The FTC alleges that the magnetic "fuel saver" doesn't save fuel, doesn't increase gas mileage, and doesn't reduce emissions. According to the complaint, the claims are false and misleading and violate the FTC Act.

The agency also alleges that by providing promotional materials with the false claims to distributors, resellers, and affiliates, the defendants have provided them with the means and instrumentalities to violate the FTC Act. The agency also alleges that the spoofing and failure to provide a valid physical postal address violate the CAN-SPAM Act.

The FTC charges that consumers throughout the country have suffered substantial monetary loss and the defendants have been unjustly enriched. It has asked the court to halt the deceptive claims, bar future violations of the CAN-SPAM Act, and order redress for consumers.

The FTC's complaint names International Research and Development Corporation of Nevada; Anthony Renda; Net Marketing Group, LLC; Micro System Technologies; Floyd J. Tassin, Jr; Marcia Tassin; Diverse Marketing Group, Inc.; Diverse Marketing Group, LLC; Mark C. Ayoub; and Epro2000, Inc. as defendants
AnswerID: 96286

Reply By: Member - Davoe (WA) - Wednesday, Feb 02, 2005 at 18:06

Wednesday, Feb 02, 2005 at 18:06
work best in conjunction with a hi clone seriosly though are you serios. Did you look at the other crap they were selling? the fact that you even asked the question makes me relize why they get sold - some people will believe it.
about as genuine as the tv ads telling you there really are girls just like you waiting to take your calls at the telecafe at 3:30am on a tuesday night
AnswerID: 96289

Reply By: Member - Blue (VIC) - Wednesday, Feb 02, 2005 at 19:35

Wednesday, Feb 02, 2005 at 19:35
Also from this site... "Do you still use toilet paper after relieving nature? "

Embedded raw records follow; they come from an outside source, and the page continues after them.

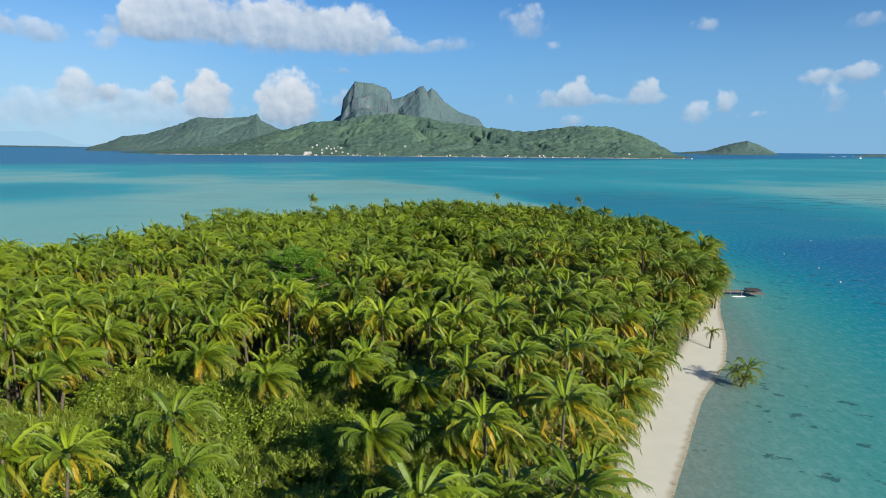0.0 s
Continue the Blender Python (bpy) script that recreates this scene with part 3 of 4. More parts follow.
def clearing(x, y):
    """How open the grove is, 0 to 1: scrub with scattered palms near the start, small gaps further on."""
    scrub = step(np.hypot((x + 25) / 27, (y - 52) / 30), 1.12, 0.85)
    gaps = np.zeros_like(x)
    for cx, cy, r in ((-8, 83, 5.5), (-21, 96, 6.5), (8, 88, 4.0), (18, 118, 5.0), (26, 172, 5.0), (36, 178, 5.5), (-4, 147, 4.0), (31, 135, 6.0), (22, 151, 4.5), (37, 118, 4.5), (12, 133, 3.5), (44, 152, 4.5), (-12, 118, 3.5), (14, 190, 3.5), (-30, 140, 3.5), (-13, 95, 4.6), (11, 88, 4.2), (17, 108, 3.2), (5, 97, 3.0), (32, 122, 3.0), (-9, 104, 3.5), (-3, 78, 3.2), (9, 81, 3.2), (38, 180, 5.0), (24, 182, 4.5), (26, 196, 4.0), (18, 174, 3.6), (9, 204, 4.0), (25, 233, 3.4), (37, 206, 4.0), (42, 239, 3.0), (28, 250, 3.0), (-11, 231, 3.2)):
        gaps = np.maximum(gaps, step(np.hypot(x - cx, y - cy), r, r * 0.6))
    return scrub, gaps


def scatter(spacing, x0, x1, y0, y1, seed):
    """Points on a shaken hexagonal lattice."""
    gen = np.random.default_rng(seed)
    pts = []
    for j, y in enumerate(np.arange(y0, y1, spacing * 0.87)):
        for x in np.arange(x0 + (j % 2) * spacing / 2, x1, spacing):
            pts.append((x + gen.uniform(-.38, .38) * spacing, y + gen.uniform(-.38, .38) * spacing))
    return np.array(pts)


pts = scatter(4.25, -150, 75, 22, 285, 11)
px, py = pts[:, 0], pts[:, 1]
scrub, gaps = clearing(px, py)
deep_in = shore_distance(px, py) - beach_width(px, py)
keep = (deep_in > -0.3) & (rng.random(len(pts)) > 0.9 * scrub) & (gaps < 0.4)
keep &= (rng.random(len(pts)) < 1 - 0.95 * step(py, 266, 270) * step(px, 10, 16) * step(px, 44, 40))
keep &= (deep_in > 3.0) | (px > 5) | (py < 150)
keep &= fbm(px / 11, py / 11, 2, 55) < 0.34
keep &= (px > -0.75 * py - 30) & (np.hypot(px + 24, py - 101) > 5.5)
pts, deep_in = pts[keep], deep_in[keep]
tall = 12.5 - 7.0 * step(pts[:, 1] + 0.12 * pts[:, 0], 243, 271) + 2.6 * fbm(pts[:, 0] / 26, pts[:, 1] / 26, 3, 77) + np.clip(rng.normal(0, 2.1, len(pts)), -4.5, 1.9)
beach_side = step(pts[:, 0], 5, 25)
tall = np.where(deep_in < 9, tall - 6.5 * beach_side * (1 - deep_in / 9) * rng.uniform(0.5, 1.1, len(pts)), tall)
tall = np.where(deep_in < 5, tall - 2.5 * (1 - beach_side) * rng.random(len(pts)), tall)
tall = np.maximum(tall - 0.7 + 0.7 * step(pts[:, 1], 170, 200) * step(pts[:, 1], 262, 245) - 0.5 * step(pts[:, 1], 215, 245) - 0.5 * step(pts[:, 1], 205, 240) * step(pts[:, 0], 5, 24) - 0.8 * step(pts[:, 1], 226, 246) * step(pts[:, 0], -2, 12) - 0.6 * step(pts[:, 1], 170, 215) * step(pts[:, 0], -15, -30) - 0.9 * step(pts[:, 1], 150, 200) * step(pts[:, 0], 15, 0), 3.6)
# young palms round the clearing
young = scatter(3.3, -70, 12, 40, 100, 19)
ring = clearing(young[:, 0], young[:, 1])[0]
young = young[(ring > 0.02) & (ring < 0.35) & (rng.random(len(young)) < 0.8) & (shore_distance(young[:, 0], young[:, 1]) > 8)]
pts = np.concatenate([pts, young])
tall = np.concatenate([tall, rng.uniform(3.5, 8.0, len(young))])
# young palms along the lagoon side and here and there under the tall ones
young = scatter(3.4, -110, 40, 100, 285, 23)
rim = shore_distance(young[:, 0], young[:, 1])
young = young[(rim > 0.6) & (rim < 9) & (young[:, 0] < 12) & (rng.random(len(young)) < 0.85)]
fringe = scatter(3.0, 12, 75, 50, 235, 31)
bank = shore_distance(fringe[:, 0], fringe[:, 1]) - beach_width(fringe[:, 0], fringe[:, 1])
fringe = fringe[(bank > np.where(fringe[:, 1] > 118, -1.2, 0.4)) & (bank < 4.5)]
pts, tall = np.concatenate([pts, fringe]), np.concatenate([tall, rng.uniform(3.0, 7.5, len(fringe))])
under = scatter(7.5, -120, 70, 40, 260, 29)
under = under[(shore_distance(under[:, 0], under[:, 1]) > 9) & (np.maximum(*clearing(under[:, 0], under[:, 1])) < 0.2) & (under[:, 0] > -0.75 * under[:, 1] - 25)]
pts = np.concatenate([pts, young, under])
tall = np.concatenate([tall, rng.uniform(4.5, 9.5, len(young)) * (1 - 0.45 * step(young[:, 1], 235, 262)), rng.uniform(4.5, 8.5, len(under))])
# a low tier that closes the grove towards the lagoon
low = scatter(4.0, -95, 75, 165, 288, 37)
bank = shore_distance(low[:, 0], low[:, 1]) - 1.2
low = low[(bank > 0) & ((low[:, 1] < 266) | (low[:, 0] < 14) | (low[:, 0] > 40)) & (rng.random(len(low)) < step(low[:, 1], 165, 205))]
bank = shore_distance(low[:, 0], low[:, 1]) - 1.2
pts = np.concatenate([pts, low])
tall = np.concatenate([tall, np.clip(2.0 + 0.5 * bank, 2.0, 6.5) + rng.uniform(-0.5, 1.5, len(low))])
# a middle tier under the tall ones of the windward half
mid = scatter(4.6, -85, 70, 120, 262, 43)
mid = mid[(shore_distance(mid[:, 0], mid[:, 1]) > 10) & (clearing(mid[:, 0], mid[:, 1])[1] < 0.3) & (rng.random(len(mid)) < step(mid[:, 1], 110, 190))]
pts, tall = np.concatenate([pts, mid]), np.concatenate([tall, rng.uniform(7.0, 10.0, len(mid)) - 3.0 * step(mid[:, 1], 240, 262)])
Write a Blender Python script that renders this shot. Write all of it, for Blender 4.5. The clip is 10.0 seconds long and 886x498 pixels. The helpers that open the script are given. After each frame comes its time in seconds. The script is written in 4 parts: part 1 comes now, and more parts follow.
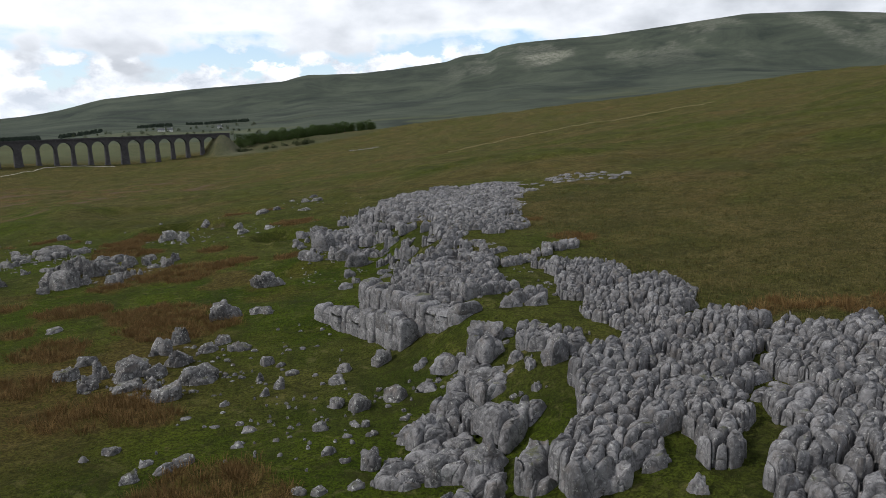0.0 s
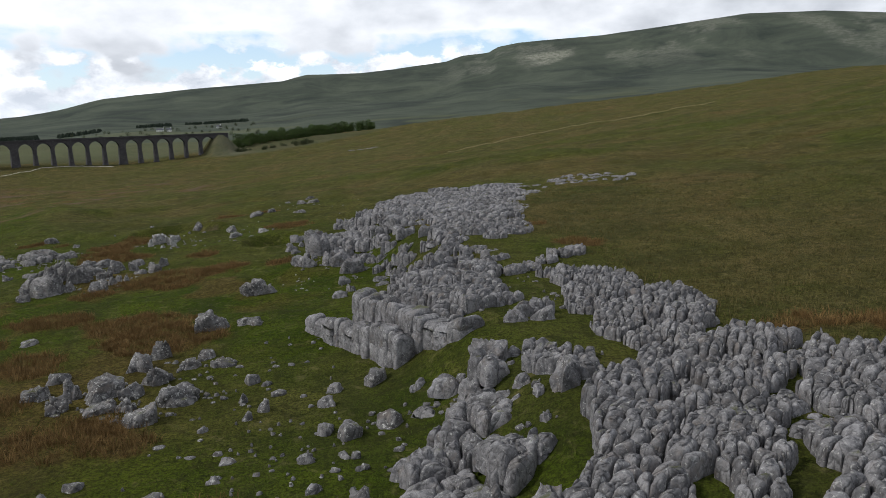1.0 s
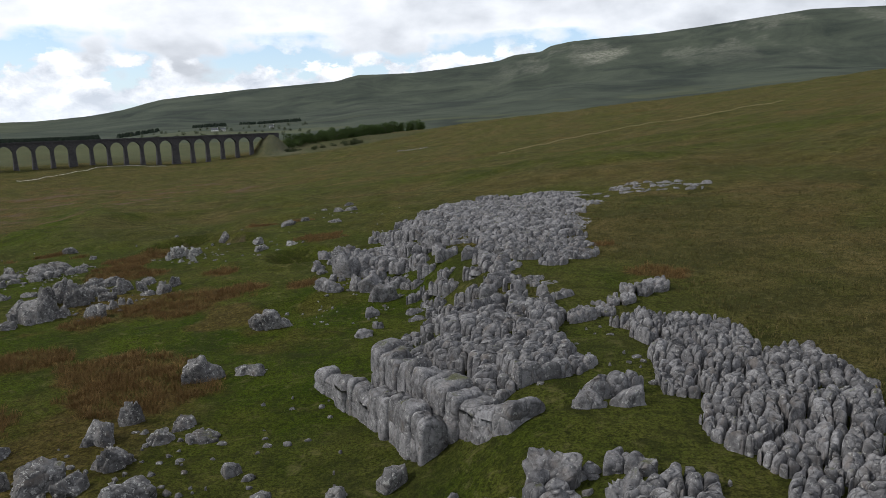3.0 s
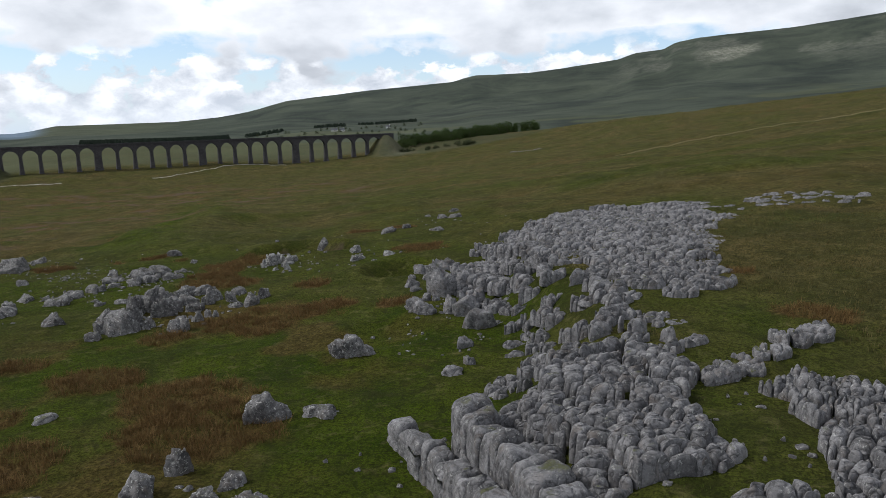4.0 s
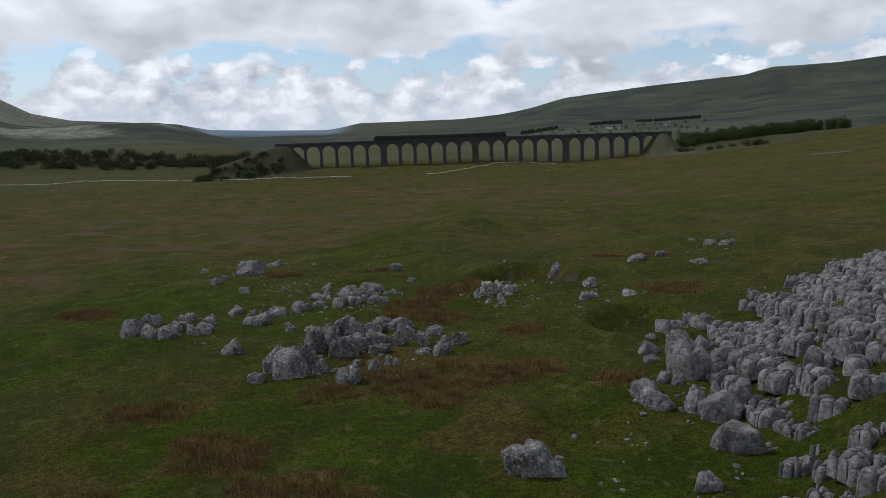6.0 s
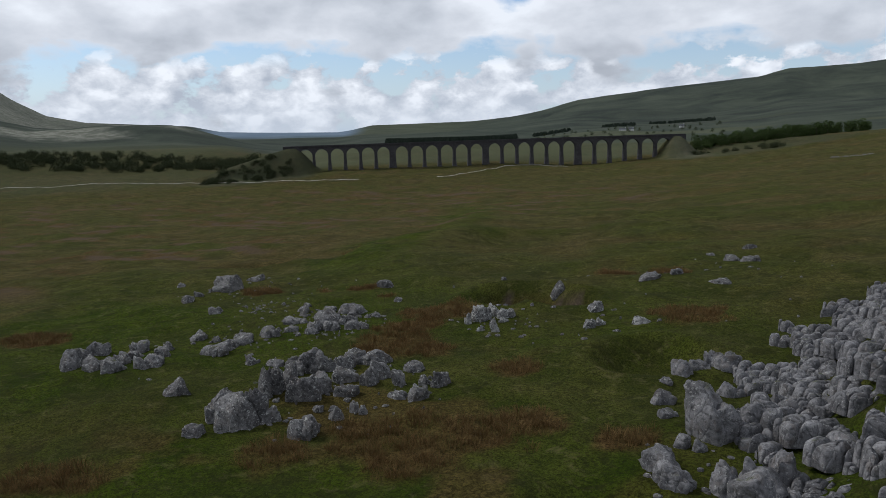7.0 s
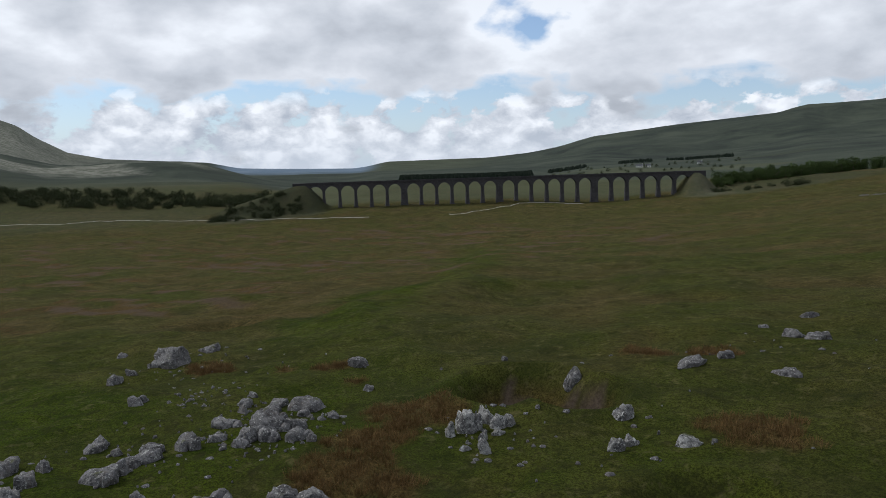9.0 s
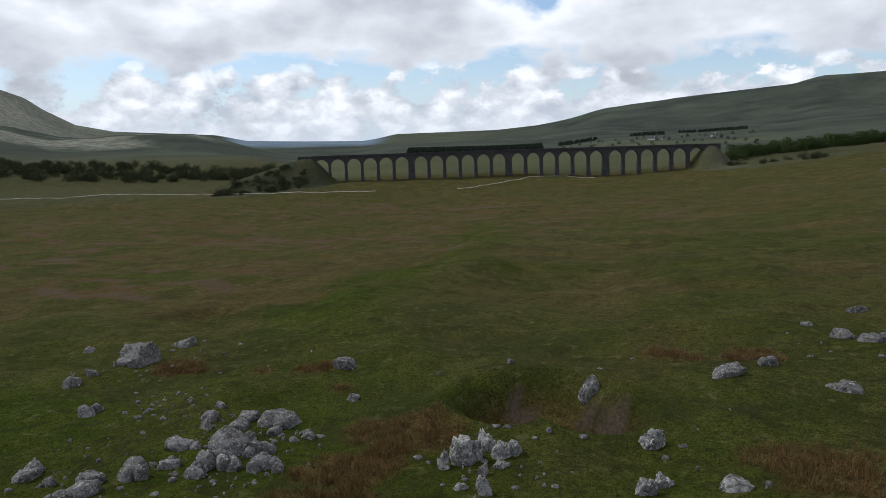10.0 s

Clean Bidet????? What will they think of next? Imagine the mess you'd come home to after the kids discovered there is a water pistol in the dunny...
AnswerID: 96303

Follow Up By: member-Diamond(vic) - Wednesday, Feb 02, 2005 at 20:34

Wednesday, Feb 02, 2005 at 20:34
geez id love to see that bidet thing work after one of my bourbon sesions.
FollowupID: 355084

Follow Up By: Member - Blue (VIC) - Wednesday, Feb 02, 2005 at 22:59

Wednesday, Feb 02, 2005 at 22:59
Perhaps we could buy one each and "cross swords"
FollowupID: 355105

Reply By: Skiddy - Wednesday, Feb 02, 2005 at 20:53

Wednesday, Feb 02, 2005 at 20:53
Thanks for the reply everyone, I didnt look at the website myself. A friend at work asked about it he saw it in a campervan magazine and I knew this would be the best place to get some info, Its the old saying if it looks to good to be true it most likely is. thanks again
AnswerID: 96318

Follow Up By: David Au - Wednesday, Feb 02, 2005 at 21:55

Wednesday, Feb 02, 2005 at 21:55
Yip the campervan magazine was the CMCA magazine "The Wanderer". I was disgusted they even accepted such a fraudulent advert for print. The whole advert was completely fraudulent.
FollowupID: 355094

Reply By: ianmc - Wednesday, Feb 02, 2005 at 22:26

Wednesday, Feb 02, 2005 at 22:26
Sounds like something similar to what I foolishly fell for in the quest for the holy grail of diesel efficiency. CVonsisted of two small & fairly strong magnets, one on each side of fuel line encased in a two piece plastic block, costs about $100 I think & worth about $10-
Does it work? Dunno, but my ute goes well anyway!